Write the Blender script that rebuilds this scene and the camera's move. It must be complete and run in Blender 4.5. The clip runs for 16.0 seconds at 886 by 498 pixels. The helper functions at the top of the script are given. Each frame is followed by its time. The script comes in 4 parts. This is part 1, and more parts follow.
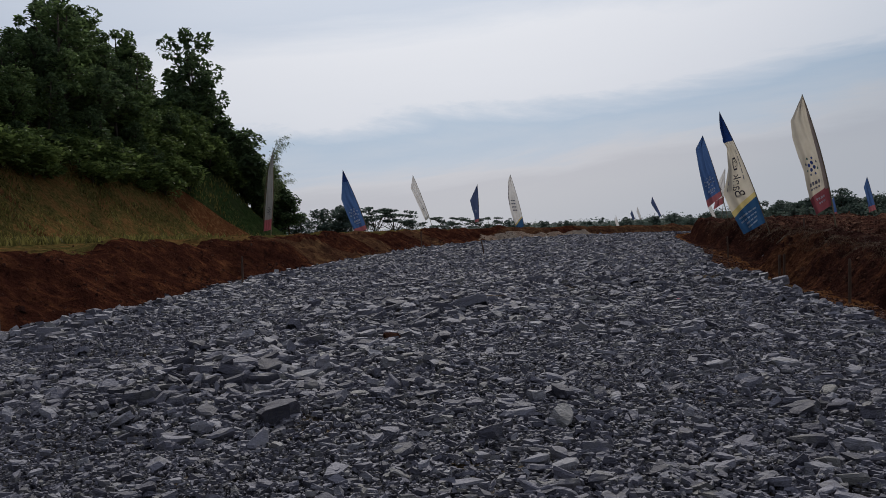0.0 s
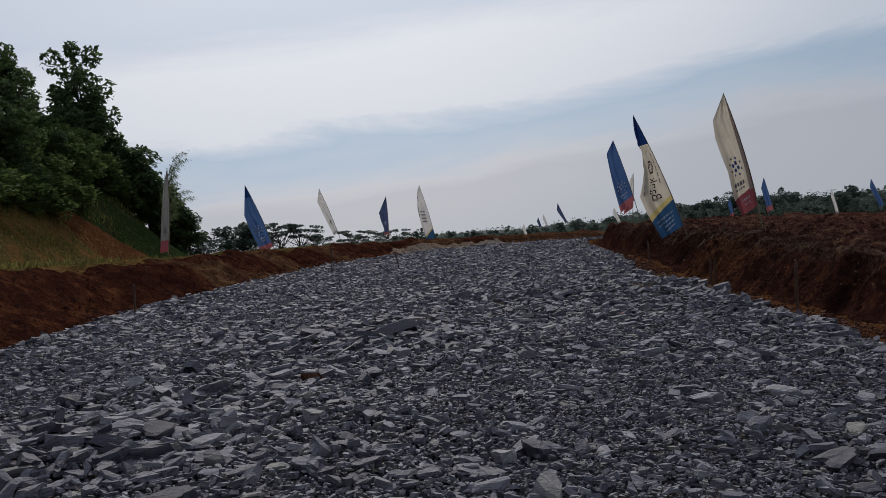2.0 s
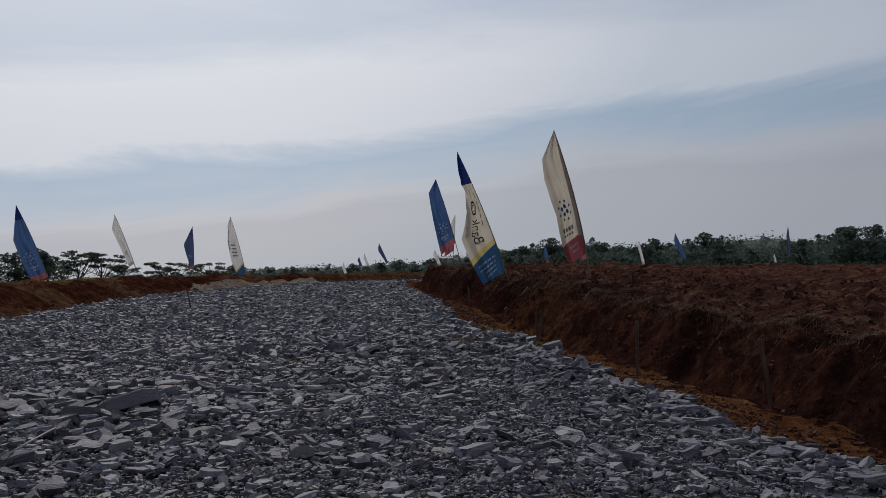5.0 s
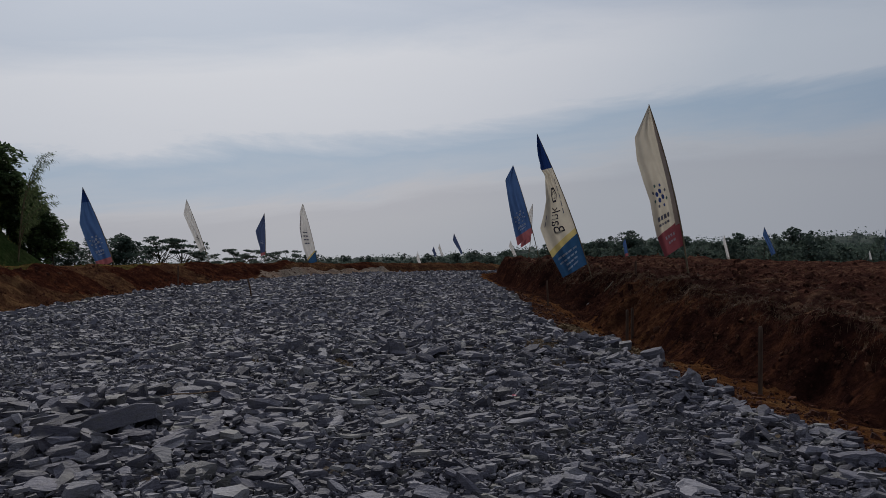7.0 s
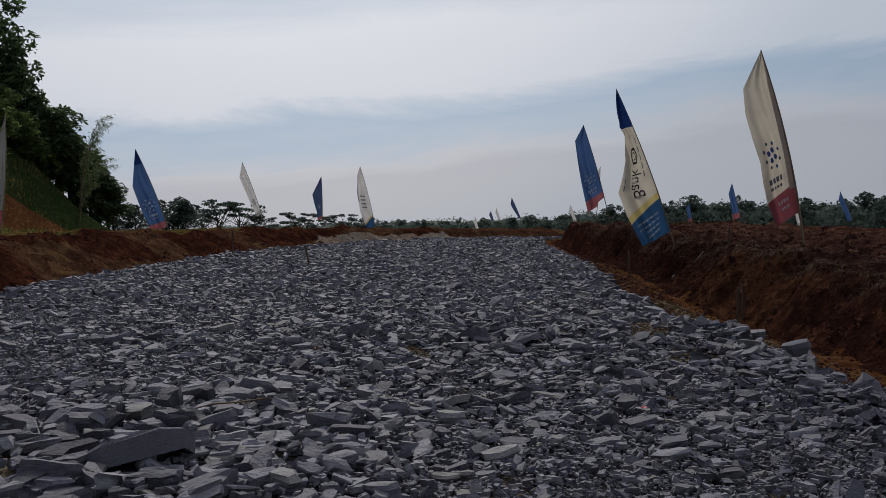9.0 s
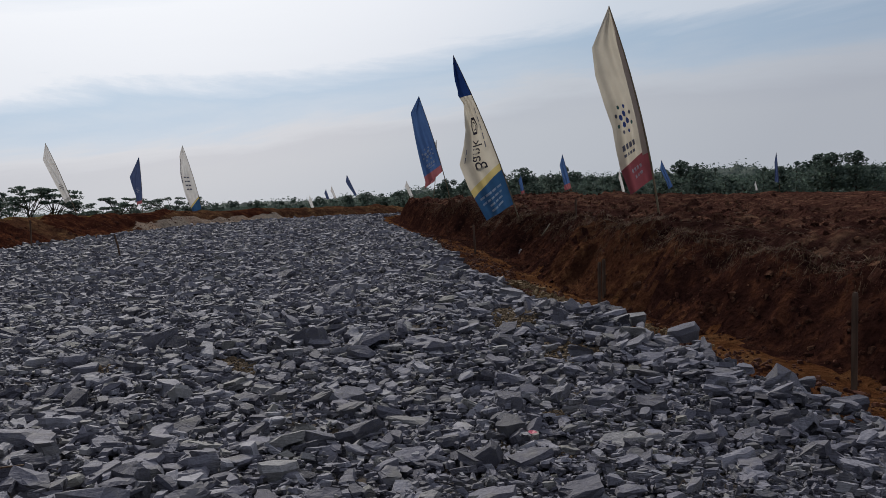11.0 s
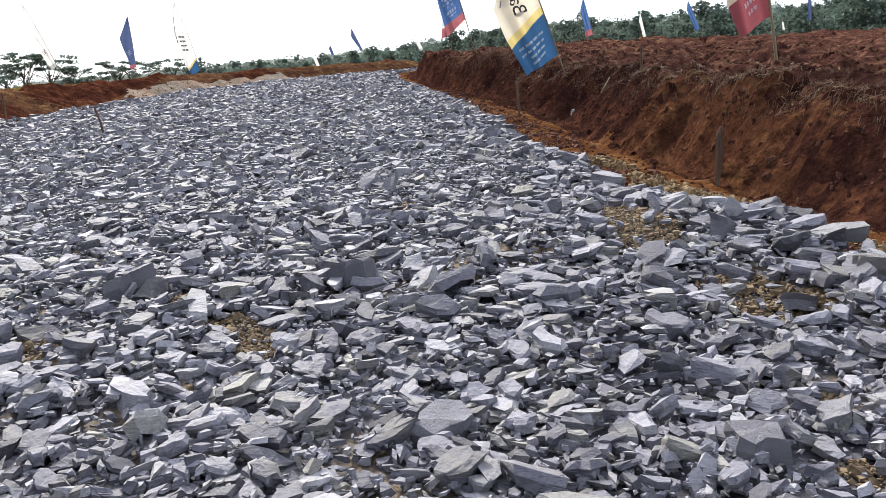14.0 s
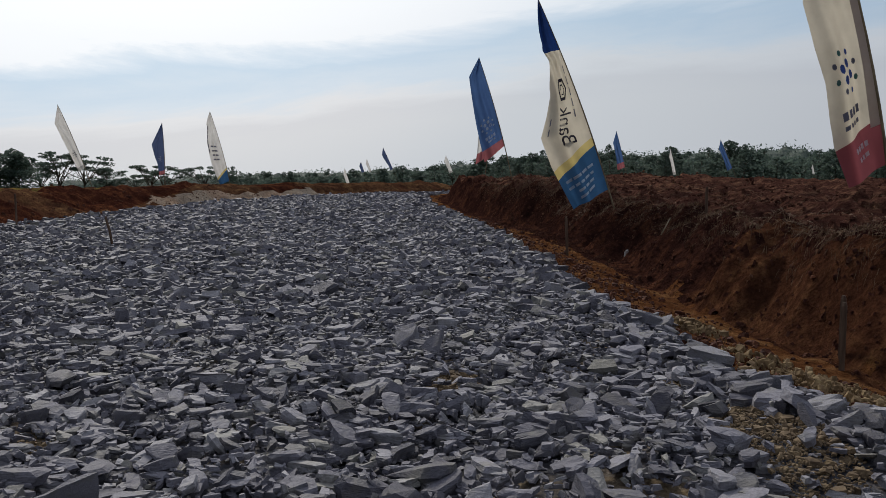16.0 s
******
### SET EXERCISE
Quote the data above in full and without alteration; skip the pictures.

### EXERCISE OUTPUT
Write the Blender script that rebuilds this scene and the camera's move. It must be complete and run in Blender 4.5. The clip runs for 16.0 seconds at 886 by 498 pixels. The helper functions at the top of the script are given. Each frame is followed by its time. The script comes in 4 parts. This is part 1, and more parts follow.
0.0 s
2.0 s
5.0 s
7.0 s
9.0 s
11.0 s
14.0 s
16.0 s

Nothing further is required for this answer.